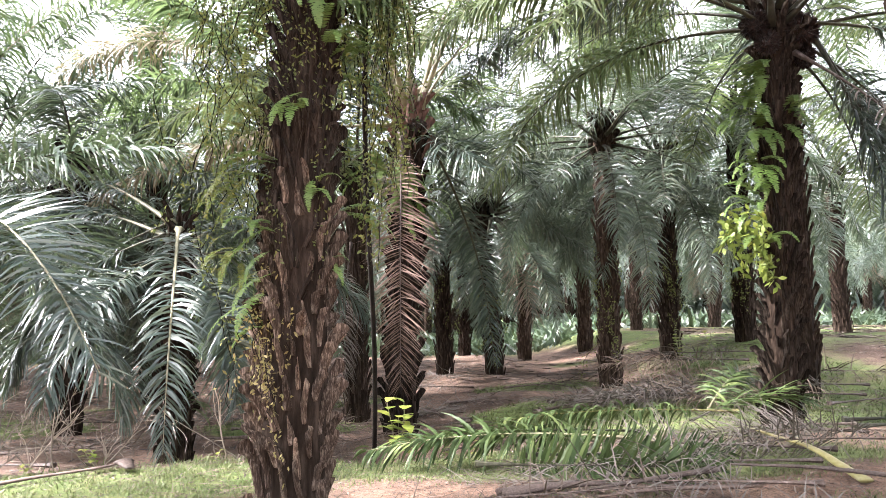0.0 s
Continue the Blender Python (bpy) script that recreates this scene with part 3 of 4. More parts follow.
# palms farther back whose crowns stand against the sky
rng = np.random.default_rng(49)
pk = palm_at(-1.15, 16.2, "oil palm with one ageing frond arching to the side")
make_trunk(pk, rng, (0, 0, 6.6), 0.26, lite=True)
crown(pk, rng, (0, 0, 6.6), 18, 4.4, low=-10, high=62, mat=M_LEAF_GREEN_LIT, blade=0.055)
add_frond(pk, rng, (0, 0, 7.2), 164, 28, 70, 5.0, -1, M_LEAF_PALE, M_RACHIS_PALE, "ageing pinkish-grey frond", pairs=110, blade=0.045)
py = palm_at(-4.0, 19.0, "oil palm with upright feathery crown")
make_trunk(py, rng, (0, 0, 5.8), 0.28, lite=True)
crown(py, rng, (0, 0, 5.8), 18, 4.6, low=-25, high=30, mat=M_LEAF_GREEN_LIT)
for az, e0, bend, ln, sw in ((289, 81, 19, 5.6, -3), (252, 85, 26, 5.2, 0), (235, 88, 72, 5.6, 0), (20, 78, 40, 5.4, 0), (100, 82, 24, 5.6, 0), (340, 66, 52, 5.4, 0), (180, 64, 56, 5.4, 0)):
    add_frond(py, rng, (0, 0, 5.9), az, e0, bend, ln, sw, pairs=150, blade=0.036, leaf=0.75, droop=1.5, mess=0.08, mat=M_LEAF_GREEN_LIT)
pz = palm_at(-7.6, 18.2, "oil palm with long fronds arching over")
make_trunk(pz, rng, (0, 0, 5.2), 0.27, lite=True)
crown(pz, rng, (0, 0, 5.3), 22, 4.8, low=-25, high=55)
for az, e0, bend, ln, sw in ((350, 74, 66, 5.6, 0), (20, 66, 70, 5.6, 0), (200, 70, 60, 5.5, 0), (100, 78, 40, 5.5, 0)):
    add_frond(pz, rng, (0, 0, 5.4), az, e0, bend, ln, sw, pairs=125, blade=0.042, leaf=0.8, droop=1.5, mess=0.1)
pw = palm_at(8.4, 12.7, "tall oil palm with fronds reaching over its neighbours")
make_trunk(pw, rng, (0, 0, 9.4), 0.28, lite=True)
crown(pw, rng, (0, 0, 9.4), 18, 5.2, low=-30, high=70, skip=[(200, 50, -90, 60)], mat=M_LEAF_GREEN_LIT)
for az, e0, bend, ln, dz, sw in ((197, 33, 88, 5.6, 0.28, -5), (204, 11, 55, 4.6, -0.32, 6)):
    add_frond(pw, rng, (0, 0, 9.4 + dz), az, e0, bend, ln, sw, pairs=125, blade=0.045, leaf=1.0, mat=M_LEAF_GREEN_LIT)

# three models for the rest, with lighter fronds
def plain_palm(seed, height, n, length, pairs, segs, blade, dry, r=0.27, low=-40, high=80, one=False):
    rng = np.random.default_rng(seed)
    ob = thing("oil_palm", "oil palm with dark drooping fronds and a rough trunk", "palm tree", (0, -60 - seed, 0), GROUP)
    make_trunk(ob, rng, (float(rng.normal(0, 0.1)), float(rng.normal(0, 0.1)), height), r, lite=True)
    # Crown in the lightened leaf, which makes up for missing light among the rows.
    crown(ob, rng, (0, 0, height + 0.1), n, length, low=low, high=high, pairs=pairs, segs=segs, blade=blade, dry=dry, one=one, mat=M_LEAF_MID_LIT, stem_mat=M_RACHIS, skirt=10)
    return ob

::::

**TASK TO CARRY OUT**
Without including any picture, repeat the data exactly.

**RESULT**
0.0 s
Continue the Blender Python (bpy) script that recreates this scene with part 3 of 4. More parts follow.
# palms farther back whose crowns stand against the sky
rng = np.random.default_rng(49)
pk = palm_at(-1.15, 16.2, "oil palm with one ageing frond arching to the side")
make_trunk(pk, rng, (0, 0, 6.6), 0.26, lite=True)
crown(pk, rng, (0, 0, 6.6), 18, 4.4, low=-10, high=62, mat=M_LEAF_GREEN_LIT, blade=0.055)
add_frond(pk, rng, (0, 0, 7.2), 164, 28, 70, 5.0, -1, M_LEAF_PALE, M_RACHIS_PALE, "ageing pinkish-grey frond", pairs=110, blade=0.045)
py = palm_at(-4.0, 19.0, "oil palm with upright feathery crown")
make_trunk(py, rng, (0, 0, 5.8), 0.28, lite=True)
crown(py, rng, (0, 0, 5.8), 18, 4.6, low=-25, high=30, mat=M_LEAF_GREEN_LIT)
for az, e0, bend, ln, sw in ((289, 81, 19, 5.6, -3), (252, 85, 26, 5.2, 0), (235, 88, 72, 5.6, 0), (20, 78, 40, 5.4, 0), (100, 82, 24, 5.6, 0), (340, 66, 52, 5.4, 0), (180, 64, 56, 5.4, 0)):
    add_frond(py, rng, (0, 0, 5.9), az, e0, bend, ln, sw, pairs=150, blade=0.036, leaf=0.75, droop=1.5, mess=0.08, mat=M_LEAF_GREEN_LIT)
pz = palm_at(-7.6, 18.2, "oil palm with long fronds arching over")
make_trunk(pz, rng, (0, 0, 5.2), 0.27, lite=True)
crown(pz, rng, (0, 0, 5.3), 22, 4.8, low=-25, high=55)
for az, e0, bend, ln, sw in ((350, 74, 66, 5.6, 0), (20, 66, 70, 5.6, 0), (200, 70, 60, 5.5, 0), (100, 78, 40, 5.5, 0)):
    add_frond(pz, rng, (0, 0, 5.4), az, e0, bend, ln, sw, pairs=125, blade=0.042, leaf=0.8, droop=1.5, mess=0.1)
pw = palm_at(8.4, 12.7, "tall oil palm with fronds reaching over its neighbours")
make_trunk(pw, rng, (0, 0, 9.4), 0.28, lite=True)
crown(pw, rng, (0, 0, 9.4), 18, 5.2, low=-30, high=70, skip=[(200, 50, -90, 60)], mat=M_LEAF_GREEN_LIT)
for az, e0, bend, ln, dz, sw in ((197, 33, 88, 5.6, 0.28, -5), (204, 11, 55, 4.6, -0.32, 6)):
    add_frond(pw, rng, (0, 0, 9.4 + dz), az, e0, bend, ln, sw, pairs=125, blade=0.045, leaf=1.0, mat=M_LEAF_GREEN_LIT)

# three models for the rest, with lighter fronds
def plain_palm(seed, height, n, length, pairs, segs, blade, dry, r=0.27, low=-40, high=80, one=False):
    rng = np.random.default_rng(seed)
    ob = thing("oil_palm", "oil palm with dark drooping fronds and a rough trunk", "palm tree", (0, -60 - seed, 0), GROUP)
    make_trunk(ob, rng, (float(rng.normal(0, 0.1)), float(rng.normal(0, 0.1)), height), r, lite=True)
    # Crown in the lightened leaf, which makes up for missing light among the rows.
    crown(ob, rng, (0, 0, height + 0.1), n, length, low=low, high=high, pairs=pairs, segs=segs, blade=blade, dry=dry, one=one, mat=M_LEAF_MID_LIT, stem_mat=M_RACHIS, skirt=10)
    return ob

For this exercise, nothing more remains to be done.